An Introduction to Philosophy (RLL style) Week 07  Metaphysics 4  (Metaphysical Determinism) – Part 1: Introduction – What’s the first thing you remember?

Dear First Memory,

Why is it that you arrive so late?

When I look for the beginning of “me,” you’re the first thing I find. And yet, by the time you appear, I’ve already been here for years. Walking. Talking. Learning patterns. Absorbing tone, rules, fears, expectations. It’s as if my life started long before I showed up.

The person I became aware of in that first memory didn’t start there. That self was already formed, already shaped by forces I didn’t choose and couldn’t remember choosing. Language was already loaded. Preferences were already forming. Emotional responses had already been rehearsed.

By the time we get something like self-awareness, the program has been running for years.
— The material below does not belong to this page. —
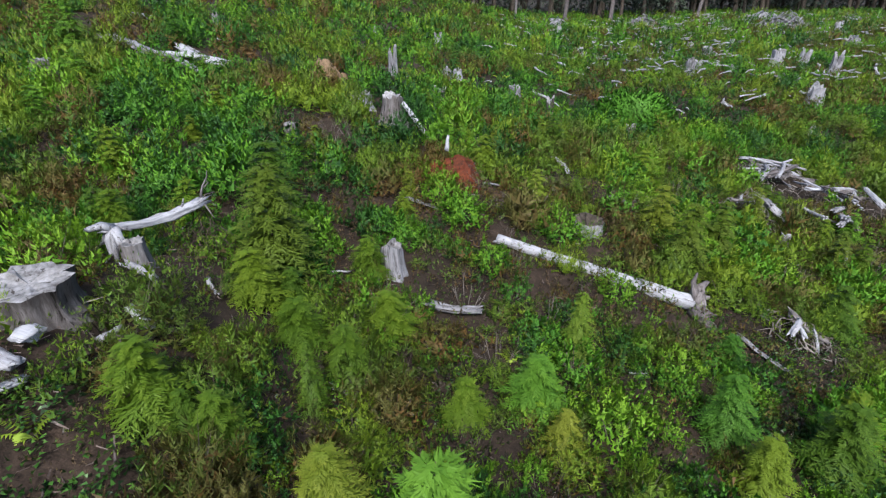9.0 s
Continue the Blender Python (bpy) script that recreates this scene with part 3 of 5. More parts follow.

And every decision we make after that moment traces back through that early architecture. Our values. Our triggers. Our instincts. Our sense of “reason.” All of it has a history we didn’t write. Even the way we explain our choices is shaped by causes that came before we knew we were choosing anything at all.

So here’s the uncomfortable question determinism whispers:
If every decision is processed through a system built without our consent, how free can that decision really be?

We don’t choose the code. We execute it. Even if the parameters are wide, even if the system is complex, it is still a system responding to inputs according to its structure.

When a computer produces output that doesn’t align with expectations, we call it a glitch. When a human does the same thing, we call it “free will.” Different words. Same phenomenon.

So we turn to you, dear reader, and ask:
When was the last time you made a choice that was truly out of character?
Which explanation feels more honest: free will… or glitch?